There is a third semi-orthogonal proposal dependent on the Simple approach above:

3) Standby Bootstrap approach targeted to reduce new member taking restoration with long latency, by letting the new joining member to be assigned standby tasks only at first, and then when it has bootstraped completed trigger a another join group to move the active task.

I'd like to summarize their values on the above scenarios below compared with what we have today (counting the existing optimizations we have done as of 2017.Q4).
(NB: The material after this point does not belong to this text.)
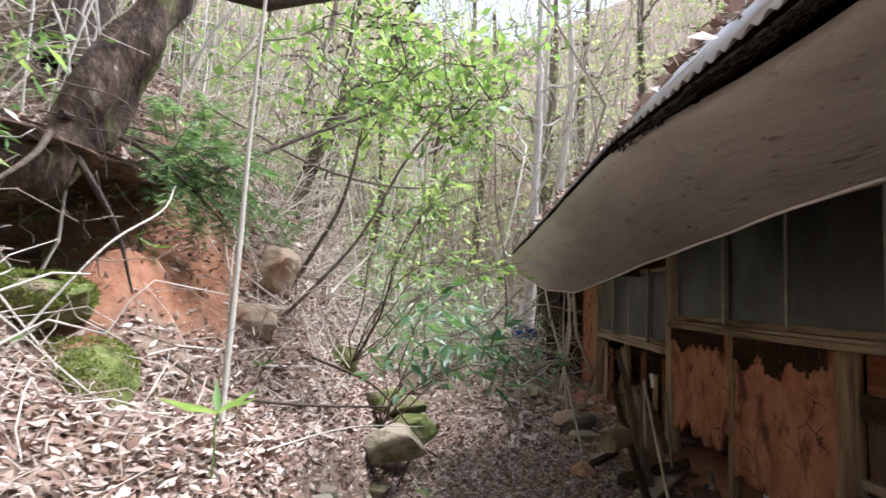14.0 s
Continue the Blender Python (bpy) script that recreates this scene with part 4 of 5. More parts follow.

Note again the LOE is my personal estimates:

Approach / LOE	App Start	App Shutdown	App Scale-Up	App Scale-Down	Instance Bounce	Instance Failureover
Current	KIP-134 would help reduce #.rebalances with right configs	Disable leave-group would help reduce #.rebalances	Rebalance cannot be saved New member always needs time to restore KAFKA-6144 / 6145	With Standby: Rebalance would be cheap, as we pay the suspension cost for all tasks Without Standby: Without standby rebalance always requires restoration for both non-related tasks and related tasks (assuming it is a complete shuffle)	Disable leave-group may reduce to one rebalance, but in practice it may less likely That single rebalance would be cheap with sticky partitionor	With Standby: Most likely triggers two rebalances With standby the first rebalance would be cheap, the second rebalance needs restoration Without standby: Most likely triggers two rebalances Without standby two rebalances would be expensive due to restoration
Simple	Similar to Current. May save task suspension cost but incur more rebalances	Similar to Current. May save task suspension cost but incur more rebalances	Same to Current.	With standby: Would be very cheap because all we need is to pick the standby host as the new active host while keeping all other tasks un-touched; hence we can save even the task suspension cost for non related tasks Without standby: Rebalance always requires restoration for related tasks, although for other tasks we can save suspension cost	Similar to Current. That single rebalance would be even cheaper because we save task suspension cost	With Standby: Similar to Current. May save task suspension cost but incur one more rebalance With standby the first rebalance would be cheap, the second rebalance would be cheap, the third would require restoration Without Standby: Similar to Current. May save task suspension cost but incur one more rebalanc. Without standby the first rebalance would require restoration, the second rebalance would be cheap, the third would require restoration
Delayed Imbalance	Could subsume KIP-134 Reduce #.rebalances with the right config	Could subsume leave-group disabling. Could reduce to no heavy rebalance at all with the right config	Same to Current.	With standby: Same to Simple. Without standby: Same to Simple.	Same to Simple.	With Standby: Compared to Simple, The first rebalance would be cheaper, as it would not cause anyone to take over the partition and restore. Without standby: The first rebalance would be cheap, as it would not cause anyone to take over the partition and restore.
Standby Bootstrap	Same to Simple.	Same to Simple.	Would require three rebalances, the first one to assign the standby, the second to notify the exising to revoke, and the third to migrate the active task.	With standby: Same to Simple. Without standby: Require one more rebalance, but the migrated task would bootstrap via standby first.	Same to Simple.	With Standby: Compared to Simple, the third rebalance will be shorter as the previous rebalance will make the new member to bootstrap first Without standby: Compared to Simple, the third rebalance will be shorter as the previous rebalance will make the new member to bootstrap first However, the first rebalance would still be expensive due to restoration.
Delayed Imbalance + Standby Bootstrap	Simple as Delayed Imbalance.	Simple as Delayed Imbalance.	Same as Standby Bootstrap.	With standby: Same as Simple. Without standby: Same as Standby Bootstrap.	Same to Simple.	With Standby: Only requires two rebalance, the first is for bootstrap the new member, and the second for assigning the active task. Without standby: Same as above without standby tasks. Only requires two rebalance, the first is for bootstrap the new member, and the second for assigning the active task.